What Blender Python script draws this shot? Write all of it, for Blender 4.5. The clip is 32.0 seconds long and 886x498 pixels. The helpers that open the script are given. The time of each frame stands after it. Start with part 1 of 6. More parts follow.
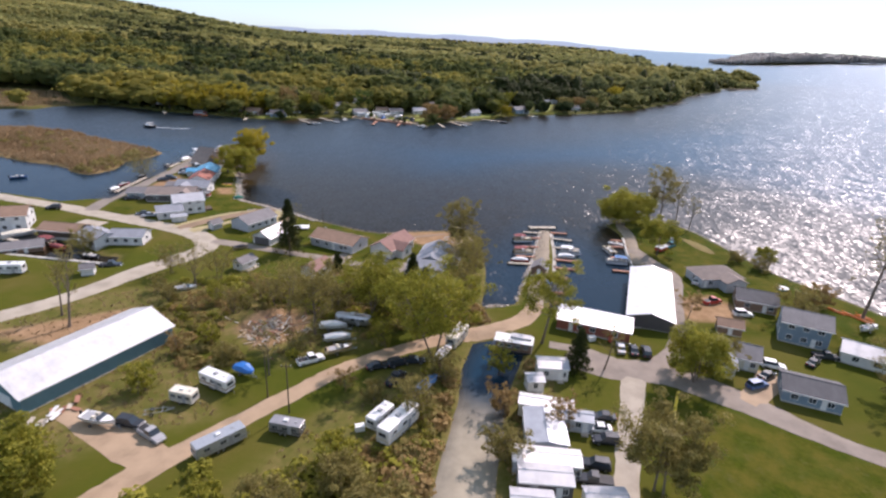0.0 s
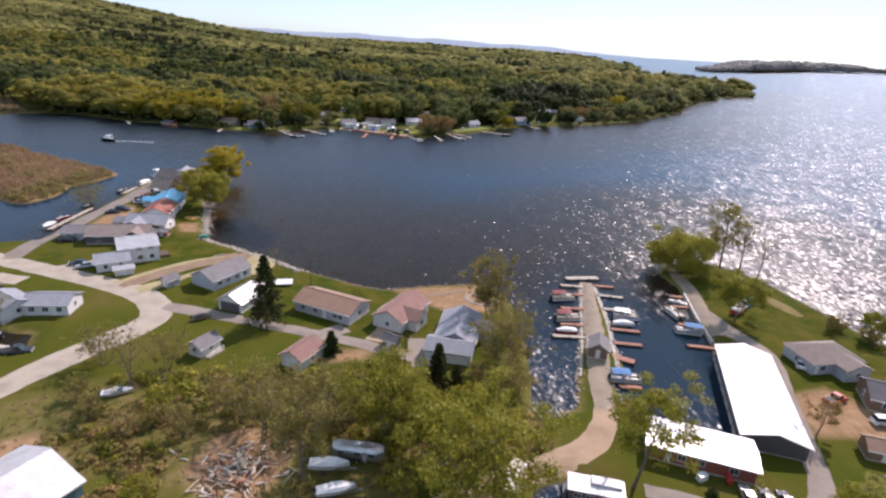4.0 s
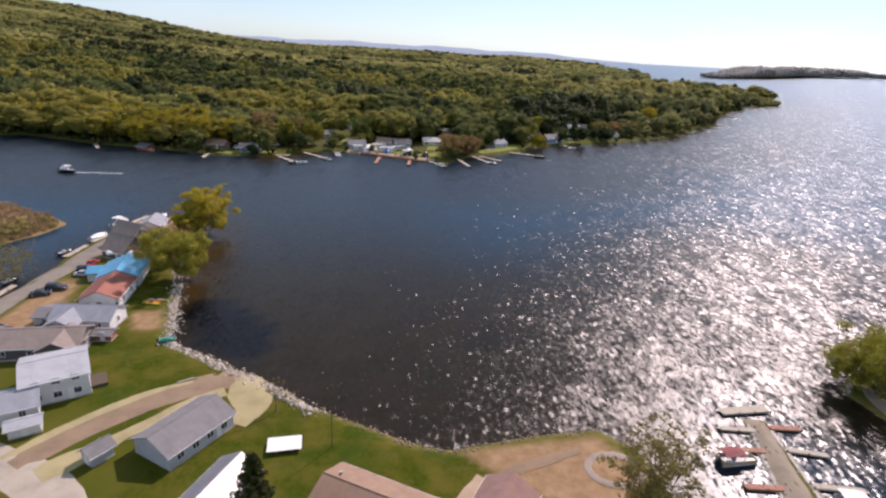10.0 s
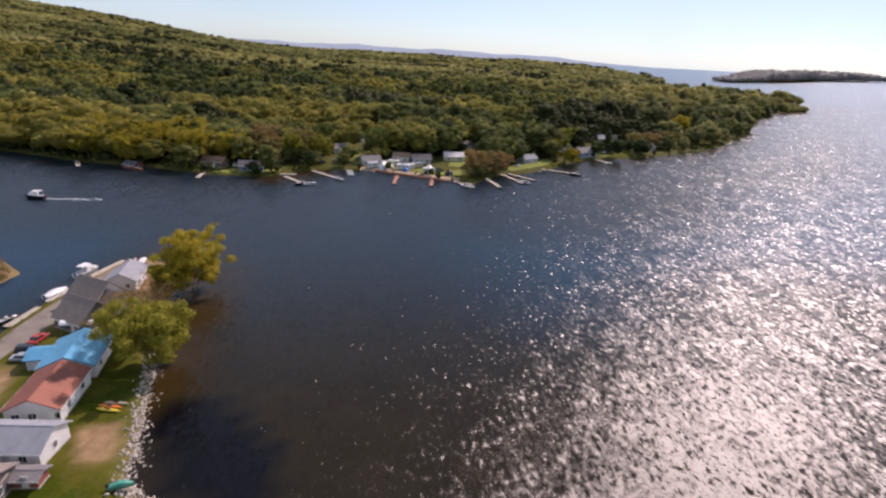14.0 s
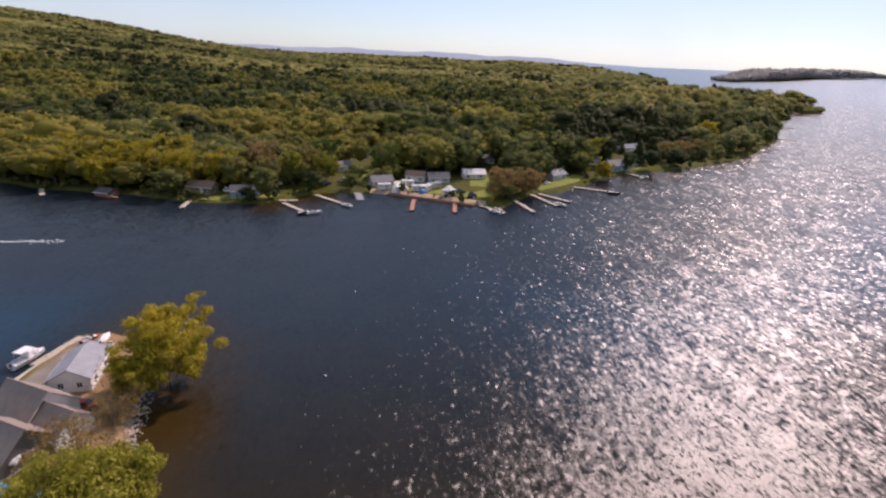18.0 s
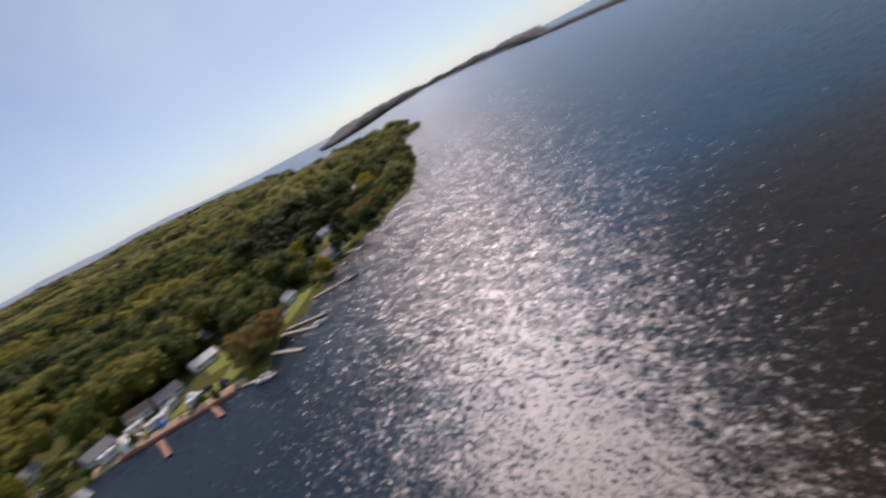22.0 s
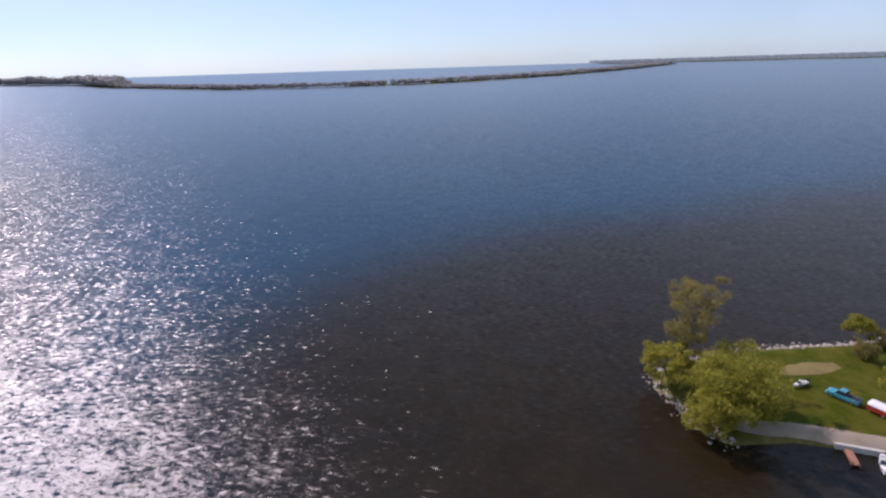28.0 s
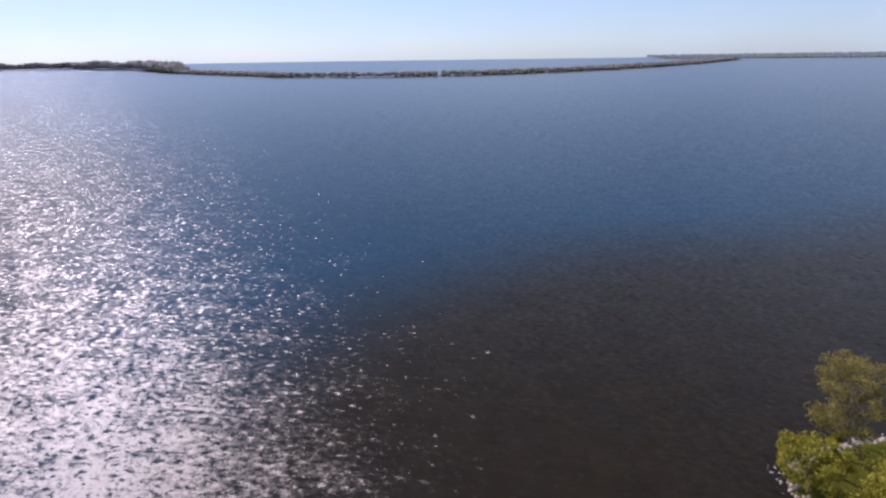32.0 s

Given instruction: Repeat the listing in full and exactly. Do not include any images.

Problem solution:
What Blender Python script draws this shot? Write all of it, for Blender 4.5. The clip is 32.0 seconds long and 886x498 pixels. The helpers that open the script are given. The time of each frame stands after it. Start with part 1 of 6. More parts follow.
0.0 s
4.0 s
10.0 s
14.0 s
18.0 s
22.0 s
28.0 s
32.0 s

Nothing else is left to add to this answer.